Minimal custom provider
import {
ModelProvider,
Model,
ModelRequest,
ModelResponse,
ResponseStreamEvent,
} from '@openai/agents-core';
import { Agent, Runner } from '@openai/agents';
class EchoModel implements Model {
name: string;
constructor() {
this.name = 'Echo';
}
async getResponse(request: ModelRequest): Promise<ModelResponse> {
return {
usage: {},
output: [{ role: 'assistant', content: request.input as string }],
} as any;
}
async *getStreamedResponse(
_request: ModelRequest,
): AsyncIterable<ResponseStreamEvent> {
yield {
type: 'response.completed',
response: { output: [], usage: {} },
} as any;
}
}
class EchoProvider implements ModelProvider {
getModel(_modelName?: string): Promise<Model> | Model {
return new EchoModel();
}
}
const runner = new Runner({ modelProvider: new EchoProvider() });
console.log(runner.config.modelProvider.getModel());
const agent = new Agent({
name: 'Test Agent',
instructions: 'You are a helpful assistant.',
model: new EchoModel(),
modelSettings: { temperature: 0.7, toolChoice: 'auto' },
});
console.log(agent.model);

If you want every run() call and every newly constructed Runner to use the same provider by default, set it once during app startup:

Set a default model provider
import { setDefaultModelProvider } from '@openai/agents';
setDefaultModelProvider({
async getModel() {
// Return any Model implementation here.
throw new Error('Provide your own model implementation.');
},
});

This is useful when your app standardizes on a non-OpenAI provider and you do not want to pass a custom Runner everywhere.

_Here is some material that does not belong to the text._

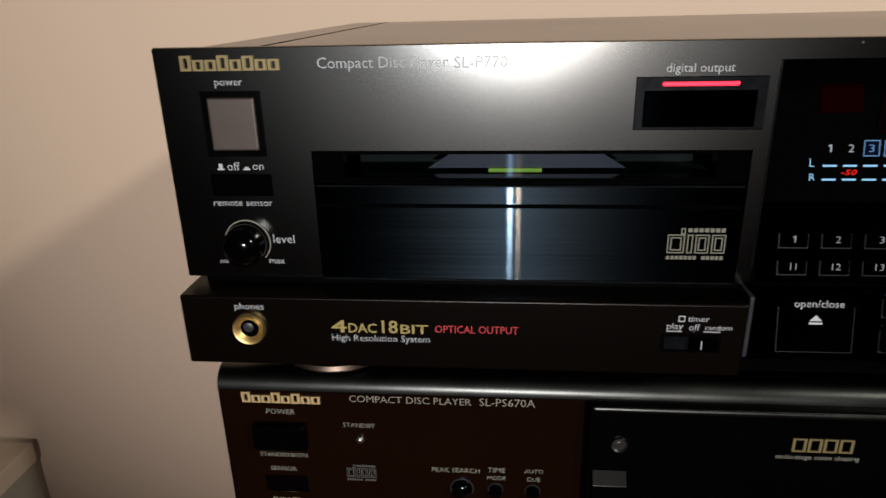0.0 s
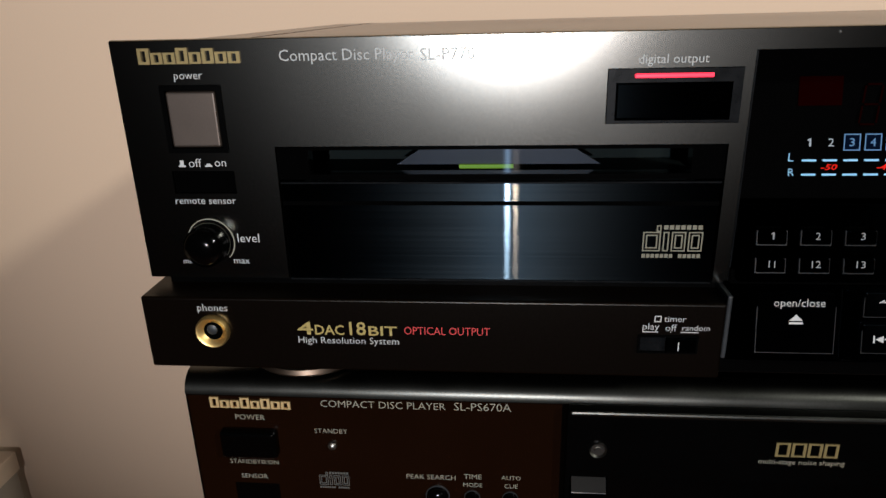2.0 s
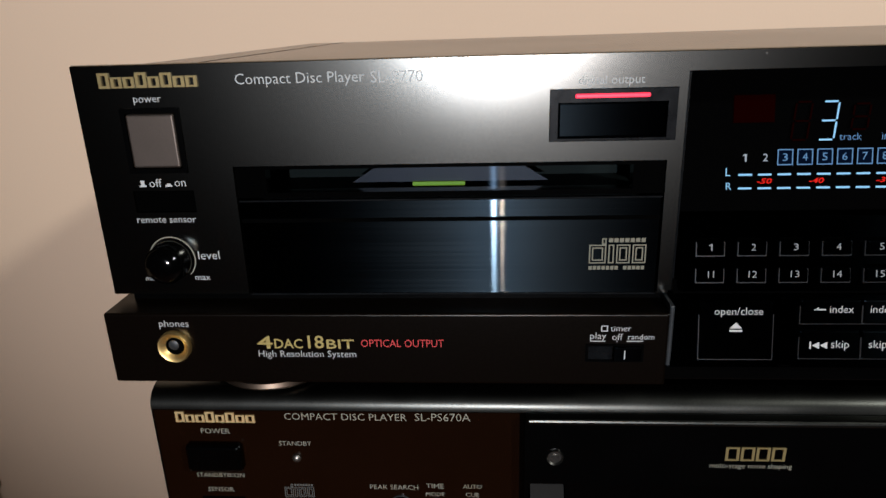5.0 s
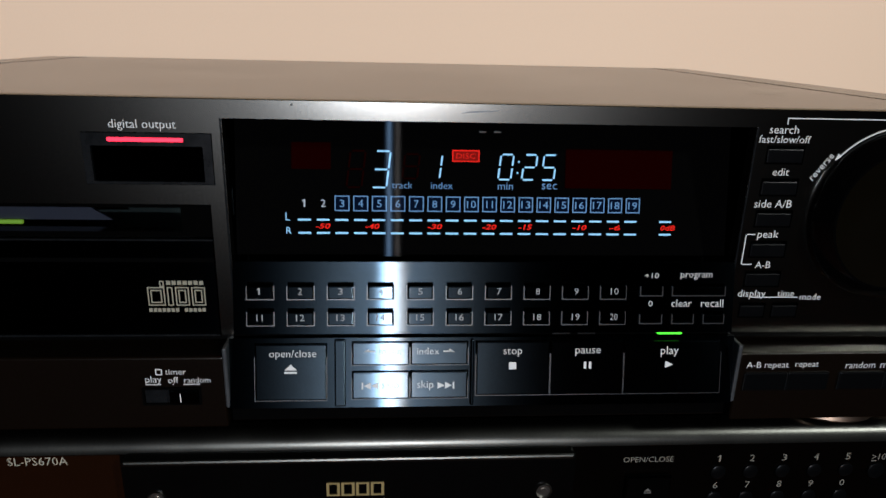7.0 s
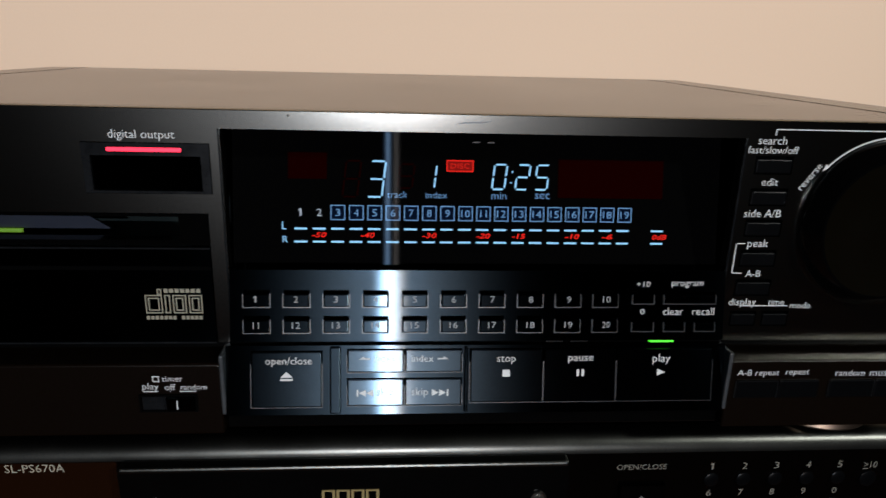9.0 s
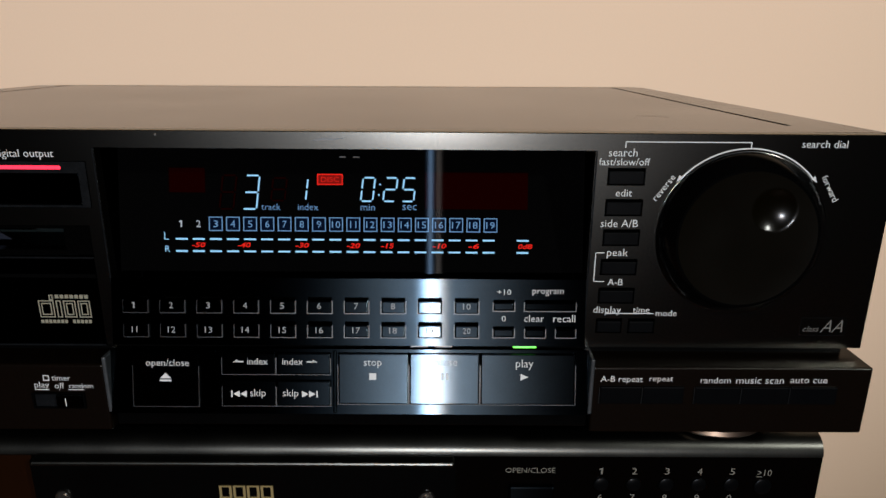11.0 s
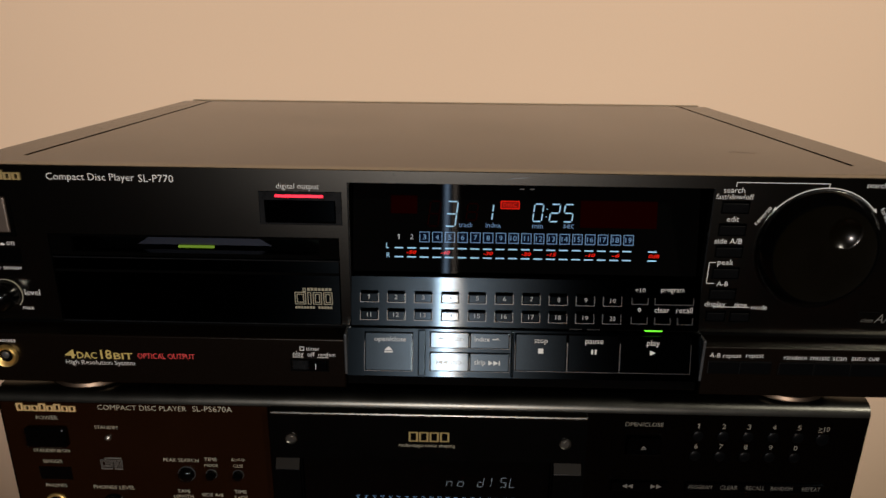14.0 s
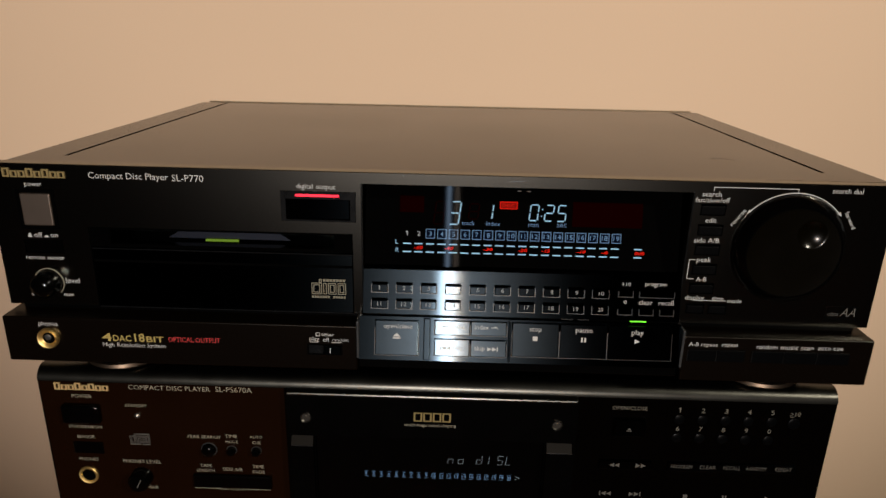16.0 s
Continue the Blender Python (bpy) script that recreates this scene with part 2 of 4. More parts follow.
BOXGLOW = material("display_box_glow", (0.001, 0.001, 0.002), 0.9, spec=0.0, emit=(0.10, 0.34, 1.0), power=0.013)
SEGDIM = material("display_faint_glow", (0.02, 0.02, 0.02), 0.9, spec=0.0, emit=(0.52, 0.60, 0.68), power=0.34)
WHITELIT = material("display_white_glow", (0.03, 0.03, 0.03), 0.9, spec=0.0, emit=(0.8, 0.82, 0.85), power=0.55)
REDLIT = material("display_red_glow", (0.02, 0.0, 0.0), 0.9, spec=0.0, emit=(1.0, 0.022, 0.012), power=0.85)
# faint emission stands in for lamp light caught by the red filter
REDFILTER = material("red_filter_glow", (0.004, 0.0, 0.0), 0.9, spec=0.0, emit=(1.0, 0.03, 0.02), power=0.0026)
GHOST = material("unlit_segment_glow", (0.004, 0.0, 0.0), 0.9, spec=0.0, emit=(1.0, 0.16, 0.12), power=0.0022)
REDBOX = material("red_box_glow", (0.004, 0.0, 0.0), 0.9, spec=0.0, emit=(1.0, 0.03, 0.02), power=0.22)
LEDRED = material("red_light_bar", (0.3, 0.02, 0.03), 0.3, emit=(1.0, 0.022, 0.055), power=1.9)
LEDGREEN = material("green_light", (0.05, 0.3, 0.02), 0.3, emit=(0.16, 1.0, 0.02), power=1.1)
GLASS = pane_material("smoked_display_glass", (0.92, 0.9, 0.92), 0.004, (0.0007, 0.00002, 0.00003), streak=((0.00042, 0.00058, 0.0008), 0.16))
WINDOW = pane_material("tray_window_glass", (0.62, 0.68, 0.68), 0.03, streak=((0.0009, 0.0012, 0.0016), 0.17))
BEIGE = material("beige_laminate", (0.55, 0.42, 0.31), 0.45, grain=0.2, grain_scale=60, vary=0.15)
# cabinet body, darker and greyer than its top
BEIGESIDE = material("darker_laminate_side", (0.30, 0.25, 0.20), 0.55, grain=0.15, grain_scale=60, vary=0.15)
STANDMAT = material("dark_stand", (0.03, 0.022, 0.016), 0.5, grain=0.3, grain_scale=40, vary=0.2)


# ---- building helpers ----
# local axes of a panel: u to the right, v up the panel, w out of it
def panel(y, z=0.0, tilt=0.0):
    a = radians(tilt)
    return Matrix(((1, 0, 0, 0), (0, math.sin(a), -math.cos(a), y), (0, math.cos(a), math.sin(a), z), (0, 0, 0, 1)))


FRONT = panel(0.0)
LIP = panel(-0.009)
LOWFRONT = panel(0.012)


def thing(name, place, label, category, group="", kind=""):
    ob = new(name)
    ob.location = place
    ob.empty_display_size = 0.05
    return tagged(ob, label, category, group, kind)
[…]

If you want to use non-OpenAI models without implementing ModelProvider yourself, see Using any model with Vercel’s AI SDK. That adapter lets you plug an AI SDK model into the Agents runtime directly, which is useful when your app already standardizes on AI SDK providers or you want access to the wider provider ecosystem. It also documents how Agents SDK providerData maps to AI SDK providerMetadata, plus the stream helpers available for AI SDK UI routes.


Tracing is already enabled by default in supported server runtimes. Use setTracingExportApiKey() only when trace export should use a different credential than the default OpenAI API key:

Set tracing export API key
import { setTracingExportApiKey } from '@openai/agents';
setTracingExportApiKey('sk-...');

This sends traces to the OpenAI dashboard using that credential. For exporter customization such as custom ingest endpoints or retry tuning, see the Tracing guide.